The problem: Among the lines below, how many carry the string "group"? Reply with a number and nothing else.

Given records:
-- START --

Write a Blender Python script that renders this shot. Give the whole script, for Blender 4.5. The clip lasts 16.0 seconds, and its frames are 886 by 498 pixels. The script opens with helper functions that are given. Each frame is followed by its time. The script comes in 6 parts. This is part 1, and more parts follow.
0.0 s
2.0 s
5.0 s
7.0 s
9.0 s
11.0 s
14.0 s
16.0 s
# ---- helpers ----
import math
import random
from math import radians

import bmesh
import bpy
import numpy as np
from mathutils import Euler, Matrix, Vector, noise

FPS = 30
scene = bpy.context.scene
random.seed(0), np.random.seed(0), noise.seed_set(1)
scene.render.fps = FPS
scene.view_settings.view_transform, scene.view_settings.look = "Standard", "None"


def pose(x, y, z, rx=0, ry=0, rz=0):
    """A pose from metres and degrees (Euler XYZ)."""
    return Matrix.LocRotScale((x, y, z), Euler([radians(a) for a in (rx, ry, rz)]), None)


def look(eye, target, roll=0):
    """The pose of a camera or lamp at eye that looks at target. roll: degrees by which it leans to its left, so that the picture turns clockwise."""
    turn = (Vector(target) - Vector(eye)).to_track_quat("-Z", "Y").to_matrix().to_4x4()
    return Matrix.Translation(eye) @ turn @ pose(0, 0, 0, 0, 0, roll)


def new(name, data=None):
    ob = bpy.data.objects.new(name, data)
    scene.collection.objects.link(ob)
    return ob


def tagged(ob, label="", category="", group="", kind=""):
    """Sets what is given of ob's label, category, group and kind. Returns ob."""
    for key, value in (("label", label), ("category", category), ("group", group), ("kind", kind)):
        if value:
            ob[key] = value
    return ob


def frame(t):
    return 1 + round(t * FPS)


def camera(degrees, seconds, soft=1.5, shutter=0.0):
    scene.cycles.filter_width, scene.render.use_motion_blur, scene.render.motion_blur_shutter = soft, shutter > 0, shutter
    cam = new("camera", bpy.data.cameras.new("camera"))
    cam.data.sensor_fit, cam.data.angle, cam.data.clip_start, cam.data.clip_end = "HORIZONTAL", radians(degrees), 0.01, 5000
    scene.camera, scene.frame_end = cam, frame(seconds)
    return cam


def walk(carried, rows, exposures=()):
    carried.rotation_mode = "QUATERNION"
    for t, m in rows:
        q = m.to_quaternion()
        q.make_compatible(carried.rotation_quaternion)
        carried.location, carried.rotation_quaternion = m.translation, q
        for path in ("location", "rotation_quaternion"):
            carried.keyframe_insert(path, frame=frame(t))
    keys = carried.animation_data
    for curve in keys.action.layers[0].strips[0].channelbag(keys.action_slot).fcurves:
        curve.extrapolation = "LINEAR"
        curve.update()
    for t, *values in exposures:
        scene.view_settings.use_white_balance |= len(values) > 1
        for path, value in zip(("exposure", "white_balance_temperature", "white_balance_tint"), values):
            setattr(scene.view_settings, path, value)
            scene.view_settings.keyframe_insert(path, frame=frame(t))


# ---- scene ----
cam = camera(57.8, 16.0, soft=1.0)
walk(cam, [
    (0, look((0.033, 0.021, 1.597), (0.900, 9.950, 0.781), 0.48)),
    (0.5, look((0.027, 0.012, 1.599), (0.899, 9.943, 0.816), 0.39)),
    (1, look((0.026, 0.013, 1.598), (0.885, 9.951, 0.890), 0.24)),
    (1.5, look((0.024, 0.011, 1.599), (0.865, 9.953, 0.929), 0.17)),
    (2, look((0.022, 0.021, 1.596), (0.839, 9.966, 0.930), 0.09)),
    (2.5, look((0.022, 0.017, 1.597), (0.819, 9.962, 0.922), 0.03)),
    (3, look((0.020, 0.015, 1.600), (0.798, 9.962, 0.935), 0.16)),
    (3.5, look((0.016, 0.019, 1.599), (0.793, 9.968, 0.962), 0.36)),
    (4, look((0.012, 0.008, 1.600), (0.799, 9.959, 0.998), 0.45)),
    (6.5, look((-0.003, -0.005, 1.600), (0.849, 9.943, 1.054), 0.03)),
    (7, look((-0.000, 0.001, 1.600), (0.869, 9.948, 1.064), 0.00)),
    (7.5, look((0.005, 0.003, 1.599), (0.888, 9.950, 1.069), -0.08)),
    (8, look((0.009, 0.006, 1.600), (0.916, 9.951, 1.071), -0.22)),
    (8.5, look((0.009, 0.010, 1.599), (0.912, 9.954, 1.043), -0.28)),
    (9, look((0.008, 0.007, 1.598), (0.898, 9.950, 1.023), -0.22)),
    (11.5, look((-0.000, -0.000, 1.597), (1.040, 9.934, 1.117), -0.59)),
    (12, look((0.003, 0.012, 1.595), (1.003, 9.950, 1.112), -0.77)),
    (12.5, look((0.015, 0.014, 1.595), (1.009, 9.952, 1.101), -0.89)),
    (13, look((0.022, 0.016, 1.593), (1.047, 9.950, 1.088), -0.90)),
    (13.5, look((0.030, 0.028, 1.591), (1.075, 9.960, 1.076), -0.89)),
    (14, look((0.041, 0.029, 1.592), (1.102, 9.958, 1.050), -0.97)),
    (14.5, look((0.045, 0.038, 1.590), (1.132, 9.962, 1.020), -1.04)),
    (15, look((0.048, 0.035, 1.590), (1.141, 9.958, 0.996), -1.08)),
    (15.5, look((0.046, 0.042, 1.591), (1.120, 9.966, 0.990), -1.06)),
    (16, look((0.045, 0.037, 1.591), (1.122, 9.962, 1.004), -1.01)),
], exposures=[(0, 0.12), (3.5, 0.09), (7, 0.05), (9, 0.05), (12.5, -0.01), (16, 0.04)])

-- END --
-- START --

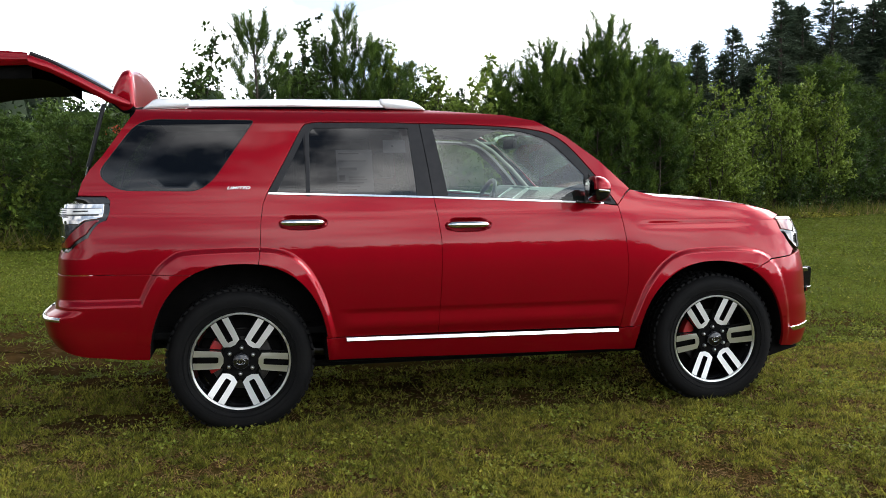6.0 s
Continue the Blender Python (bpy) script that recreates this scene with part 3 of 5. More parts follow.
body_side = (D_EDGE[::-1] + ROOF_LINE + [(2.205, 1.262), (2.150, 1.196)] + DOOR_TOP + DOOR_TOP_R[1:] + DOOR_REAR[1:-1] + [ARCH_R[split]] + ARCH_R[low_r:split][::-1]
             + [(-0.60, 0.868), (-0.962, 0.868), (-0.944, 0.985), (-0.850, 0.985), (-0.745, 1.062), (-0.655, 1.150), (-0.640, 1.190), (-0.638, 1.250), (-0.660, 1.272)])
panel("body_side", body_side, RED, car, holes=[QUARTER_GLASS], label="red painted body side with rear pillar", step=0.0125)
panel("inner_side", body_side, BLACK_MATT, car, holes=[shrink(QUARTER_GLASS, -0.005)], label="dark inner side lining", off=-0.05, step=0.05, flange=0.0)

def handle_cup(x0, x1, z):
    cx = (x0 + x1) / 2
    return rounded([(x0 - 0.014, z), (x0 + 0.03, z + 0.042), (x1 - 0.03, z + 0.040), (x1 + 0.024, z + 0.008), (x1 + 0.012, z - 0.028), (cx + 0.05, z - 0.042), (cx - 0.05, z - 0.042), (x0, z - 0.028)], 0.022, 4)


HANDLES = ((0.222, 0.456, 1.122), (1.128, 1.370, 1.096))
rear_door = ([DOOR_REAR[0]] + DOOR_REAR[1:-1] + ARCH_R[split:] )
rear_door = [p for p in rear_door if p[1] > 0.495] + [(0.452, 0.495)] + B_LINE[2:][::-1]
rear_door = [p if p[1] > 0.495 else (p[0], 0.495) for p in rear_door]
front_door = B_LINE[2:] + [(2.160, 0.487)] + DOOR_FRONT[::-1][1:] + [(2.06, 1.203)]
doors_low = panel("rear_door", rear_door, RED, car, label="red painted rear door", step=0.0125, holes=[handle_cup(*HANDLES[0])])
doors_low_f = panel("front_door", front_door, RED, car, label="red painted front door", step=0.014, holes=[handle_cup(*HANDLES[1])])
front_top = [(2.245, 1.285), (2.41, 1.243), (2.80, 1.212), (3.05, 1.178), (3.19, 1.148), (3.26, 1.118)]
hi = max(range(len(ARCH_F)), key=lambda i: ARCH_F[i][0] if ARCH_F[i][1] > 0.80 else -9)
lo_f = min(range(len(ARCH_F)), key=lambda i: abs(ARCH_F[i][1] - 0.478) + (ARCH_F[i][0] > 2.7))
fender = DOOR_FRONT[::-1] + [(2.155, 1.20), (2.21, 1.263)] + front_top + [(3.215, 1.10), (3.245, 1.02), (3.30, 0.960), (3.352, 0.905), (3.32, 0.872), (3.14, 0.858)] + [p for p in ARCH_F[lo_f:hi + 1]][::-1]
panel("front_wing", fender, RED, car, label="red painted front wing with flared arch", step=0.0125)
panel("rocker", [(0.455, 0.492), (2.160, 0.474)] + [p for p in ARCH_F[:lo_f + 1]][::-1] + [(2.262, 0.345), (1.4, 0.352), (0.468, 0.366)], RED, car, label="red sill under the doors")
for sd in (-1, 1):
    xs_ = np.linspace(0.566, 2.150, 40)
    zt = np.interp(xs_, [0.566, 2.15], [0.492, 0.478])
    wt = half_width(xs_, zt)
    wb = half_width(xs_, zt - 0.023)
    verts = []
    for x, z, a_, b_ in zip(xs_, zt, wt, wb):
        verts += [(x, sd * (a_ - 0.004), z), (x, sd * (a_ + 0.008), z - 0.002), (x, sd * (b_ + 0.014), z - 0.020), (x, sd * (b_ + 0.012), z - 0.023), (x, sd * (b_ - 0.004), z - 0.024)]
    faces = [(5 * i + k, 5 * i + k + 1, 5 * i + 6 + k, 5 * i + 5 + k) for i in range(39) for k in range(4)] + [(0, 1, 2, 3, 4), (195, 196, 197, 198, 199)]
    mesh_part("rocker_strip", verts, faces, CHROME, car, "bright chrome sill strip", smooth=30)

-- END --

Written answer: 3